An officer had probable cause to arrest the defendant after he felt something hard between the defendant’s buttocks during a weapons pat down. Based on his training and experience the officer inferred that the defendant may have been hiding drugs in his buttocks. The court noted that the location of the item was significant, since the buttocks is an unlikely place for carrying legal substances. Additionally, the officer knew that the defendant was sitting in a car parked in a high crime area; a large machete was observed in the car; a passenger possessed what appeared to be cocaine; when officers began speaking with the vehicle’s occupants the defendant dropped a large sum of cash onto the floor; and after dropping the money on the floor, the defendant made a quick movement behind his back.

Because probable cause supported the issuance of arrest warrants for assault on a female, the defendants were shielded by public official immunity from the plaintiff’s claims based on false imprisonment and other grounds. The defendant officer told the magistrate that the plaintiff, a teacher, had “touched [the] breast area” of two minor female students after at least one of the students had covered herself with her arms and asked the plaintiff not to touch her. This evidence was enough for a reasonable person to conclude that an offense had been committed and that the plaintiff was the perpetrator.

A detailed tip by an individual, who originally called the police anonymously but then identified himself and met with the police in person, was sufficiently corroborated by the police to establish probable cause to arrest the defendant. 

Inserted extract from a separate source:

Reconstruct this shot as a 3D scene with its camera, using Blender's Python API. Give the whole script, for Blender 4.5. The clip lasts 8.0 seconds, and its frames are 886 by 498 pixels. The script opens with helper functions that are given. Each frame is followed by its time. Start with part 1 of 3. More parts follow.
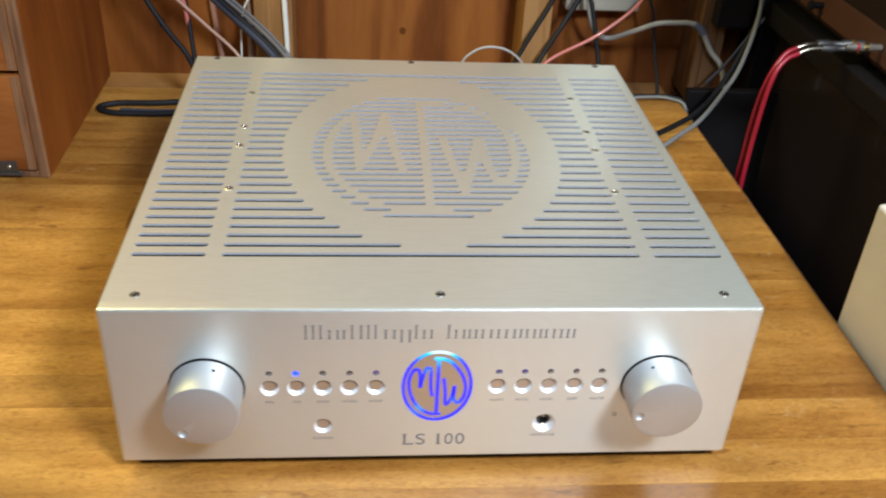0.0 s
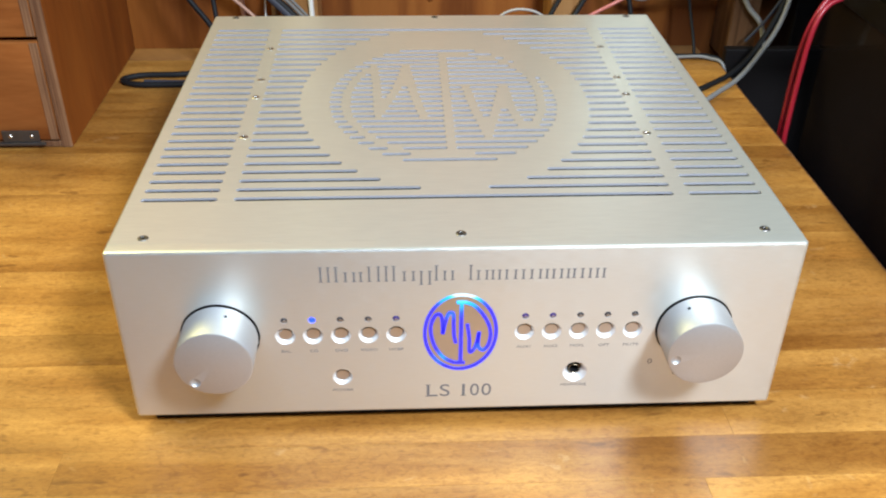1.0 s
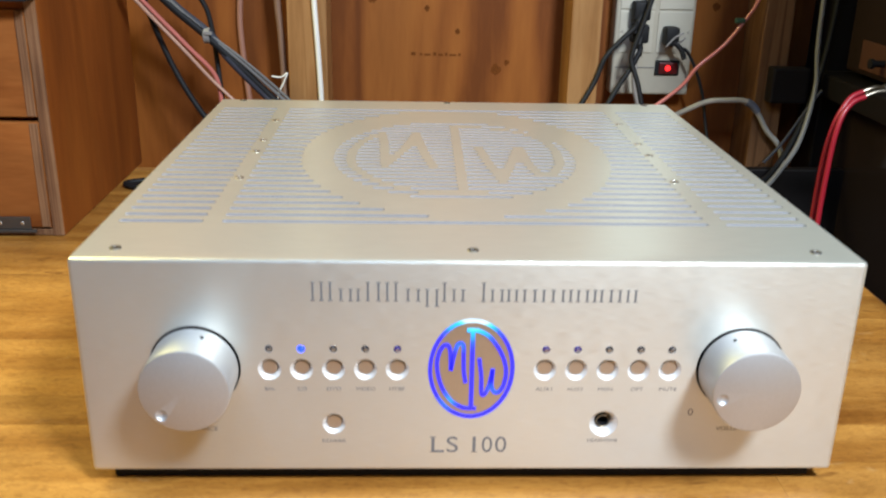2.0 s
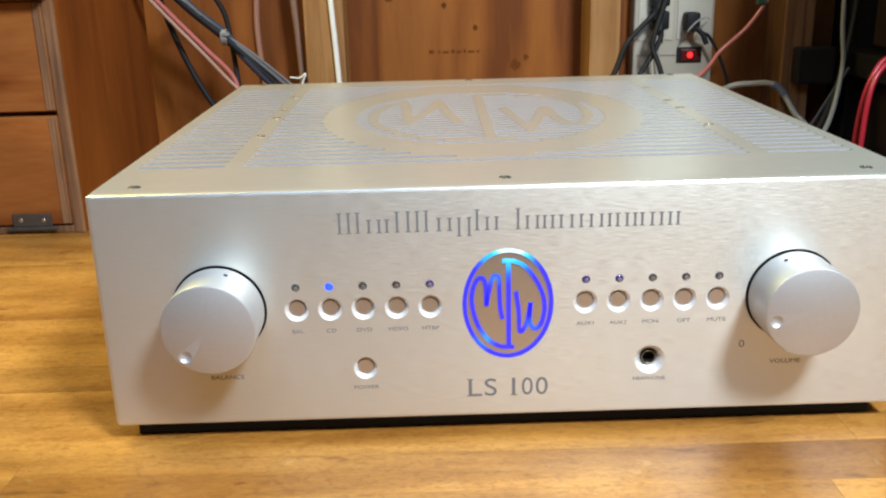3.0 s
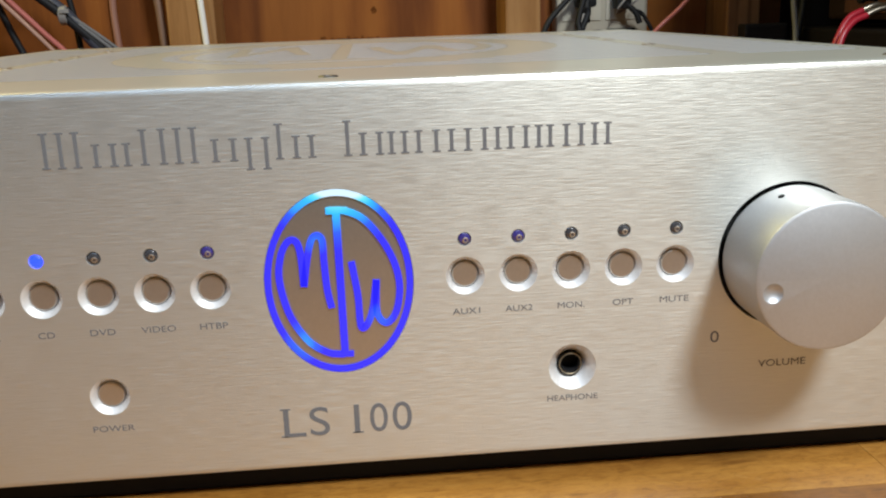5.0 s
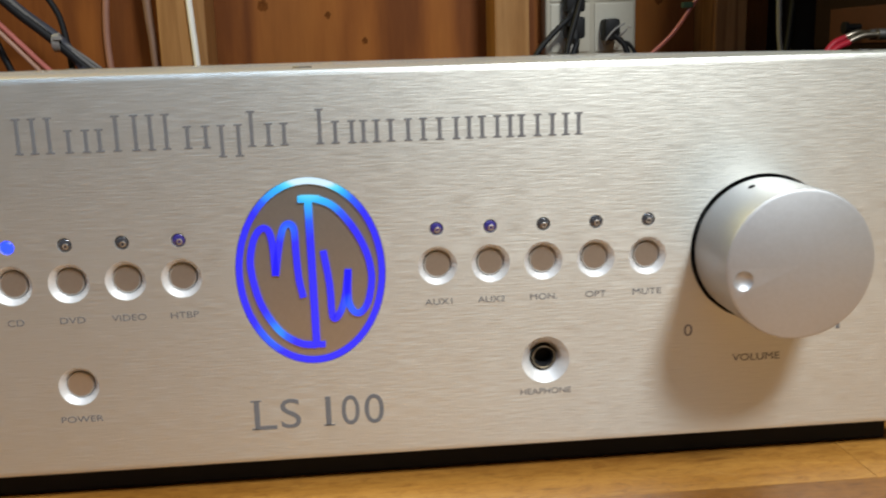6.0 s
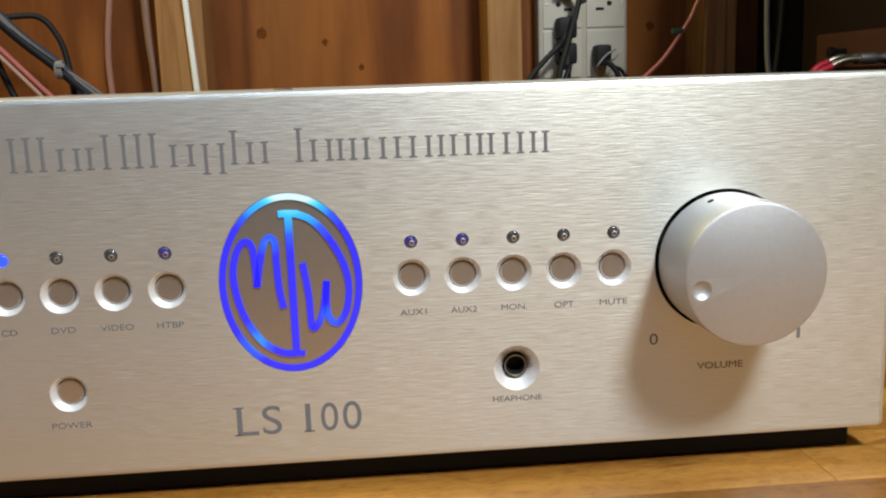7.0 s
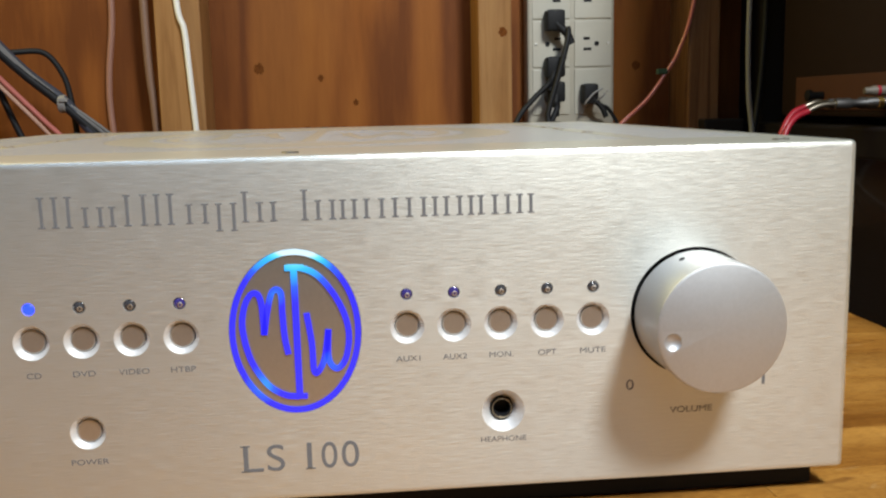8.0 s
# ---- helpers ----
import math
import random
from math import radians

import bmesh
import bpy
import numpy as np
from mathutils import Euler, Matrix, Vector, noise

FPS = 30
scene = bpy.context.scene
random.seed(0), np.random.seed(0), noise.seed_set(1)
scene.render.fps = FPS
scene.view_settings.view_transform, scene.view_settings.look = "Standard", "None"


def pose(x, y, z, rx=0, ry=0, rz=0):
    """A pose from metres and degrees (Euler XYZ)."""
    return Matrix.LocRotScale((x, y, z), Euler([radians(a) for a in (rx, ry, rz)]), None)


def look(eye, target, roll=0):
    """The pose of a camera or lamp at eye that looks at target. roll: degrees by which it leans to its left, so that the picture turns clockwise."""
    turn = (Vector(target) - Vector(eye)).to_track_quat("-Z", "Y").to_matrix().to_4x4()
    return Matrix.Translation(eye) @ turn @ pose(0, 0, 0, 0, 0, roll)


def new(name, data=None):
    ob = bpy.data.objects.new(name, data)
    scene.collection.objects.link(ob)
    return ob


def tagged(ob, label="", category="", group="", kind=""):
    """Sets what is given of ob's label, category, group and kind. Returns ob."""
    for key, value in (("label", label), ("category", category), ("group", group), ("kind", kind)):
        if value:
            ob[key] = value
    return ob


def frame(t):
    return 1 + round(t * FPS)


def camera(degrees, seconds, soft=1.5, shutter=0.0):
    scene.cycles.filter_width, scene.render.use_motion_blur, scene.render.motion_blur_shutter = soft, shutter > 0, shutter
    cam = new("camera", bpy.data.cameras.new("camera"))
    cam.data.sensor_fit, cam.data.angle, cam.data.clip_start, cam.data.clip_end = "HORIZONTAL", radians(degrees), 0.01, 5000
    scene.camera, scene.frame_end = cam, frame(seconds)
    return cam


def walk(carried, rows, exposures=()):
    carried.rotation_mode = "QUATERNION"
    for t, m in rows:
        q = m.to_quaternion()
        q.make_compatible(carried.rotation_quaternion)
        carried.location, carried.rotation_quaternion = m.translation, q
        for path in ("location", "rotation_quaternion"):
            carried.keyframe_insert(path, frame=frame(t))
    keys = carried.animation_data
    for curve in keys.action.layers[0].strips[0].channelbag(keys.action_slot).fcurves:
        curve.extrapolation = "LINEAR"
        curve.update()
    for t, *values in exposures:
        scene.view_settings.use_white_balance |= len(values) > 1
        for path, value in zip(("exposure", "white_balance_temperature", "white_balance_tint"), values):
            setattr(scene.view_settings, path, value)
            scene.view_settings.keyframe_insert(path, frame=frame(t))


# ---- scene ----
cam = camera(51.2, 8.0, soft=2.1, shutter=0.6)
PATH = [
    (0, (-0.054, -0.476, 0.493), (0.131, 1.199, -0.584), 3.6),
    (0.5, (-0.066, -0.476, 0.501), (0.075, 1.184, -0.606), 1.3),
    (1, (-0.038, -0.472, 0.444), (0.056, 1.208, -0.637), 0.8),
    (1.2, (-0.025, -0.465, 0.429), (0.022, 1.269, -0.566), -0.3),
    (2.3, (-0.037, -0.461, 0.286), (0.044, 1.429, -0.362), 1.4),
    (2.5, (-0.033, -0.46, 0.276), (0.076, 1.433, -0.36), 0.2),
    (3, (-0.04, -0.461, 0.253), (-0.013, 1.446, -0.349), -1.4),
    (3.5, (-0.027, -0.404, 0.233), (0.033, 1.54, -0.235), -0.4),
    (4, (-0.001, -0.32, 0.197), (0.115, 1.634, -0.211), -1.0),
    (4.5, (0.002, -0.298, 0.166), (0.154, 1.636, -0.323), -0.8),
    (4.7, (0.009, -0.292, 0.165), (0.158, 1.635, -0.351), -2.1),
    (5.8, (0.015, -0.292, 0.145), (0.183, 1.655, -0.28), -1.4),
    (6, (0.019, -0.297, 0.144), (0.183, 1.654, -0.268), -1.7),
    (6.5, (0.029, -0.305, 0.149), (0.206, 1.652, -0.221), -2.3),
    (7, (0.028, -0.313, 0.142), (0.185, 1.649, -0.214), -1.9),
    (7.5, (0.027, -0.322, 0.148), (0.194, 1.643, -0.186), -2.2),
    (8, (0.025, -0.338, 0.158), (0.206, 1.629, -0.152), -1.3),
]
walk(cam, [(t, look(eye, target, roll)) for t, eye, target, roll in PATH],
     [(0, 0.12, 5950, 10), (1, 0.32, 5900, 10), (2.5, 0.27, 6100, 10), (3.3, 0.22, 6150, 10), (4, -0.01, 6200, 10), (4.7, -0.15, 6400, 10), (6, -0.28, 6550, 10), (6.6, -0.27, 6550, 10), (7.4, -0.14, 6600, 10), (8, -0.10, 6550, 10)])

# ---- light ----
world = bpy.data.worlds.new("room_air")
scene.world = world
world.use_nodes = True
world.node_tree.nodes["Background"].inputs[0].default_value = (0.9, 0.95, 1.0, 1)
world.node_tree.nodes["Background"].inputs[1].default_value = 0.05
scene.view_settings.exposure = 0.0


def area(name, eye, target, sx, sy, watts, colour):
    d = bpy.data.lights.new(name, "AREA")
    d.shape, d.size, d.size_y, d.energy, d.color = "RECTANGLE", sx, sy, watts, colour
    ob = new(name, d)
    ob.matrix_world = look(eye, target)
    return ob


area("ceiling_lamp_light", (0.46, -0.70, 1.12), (0.1, 0.05, 0.05), 0.24, 0.24, 31, (0.93, 0.98, 1.0))
area("workshop_tube_light", (-0.25, -0.85, 1.38), (-0.08, 0.0, 0.05), 0.9, 0.14, 7.6, (0.50, 0.70, 1.0))
# no known source: warm light added to yellow the cover's left half
area("warm_bulb_light", (-0.90, 0.48, 1.10), (-0.05, 0.2, 0.1), 0.45, 0.45, 11.0, (1.0, 0.85, 0.28))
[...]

There was probable cause to arrest the defendant for resisting, delaying, and obstructing when the defendant fled from an officer who was properly making an investigatory stop. Although the investigatory stop was not justified by the fact that a passenger in the defendant’s car was wanted on several outstanding warrants, it was justified by the fact that the defendant was driving a car that had no insurance and with an expired registration plate. It was immaterial that the officer had not explained the proper basis for the stop before the defendant fled.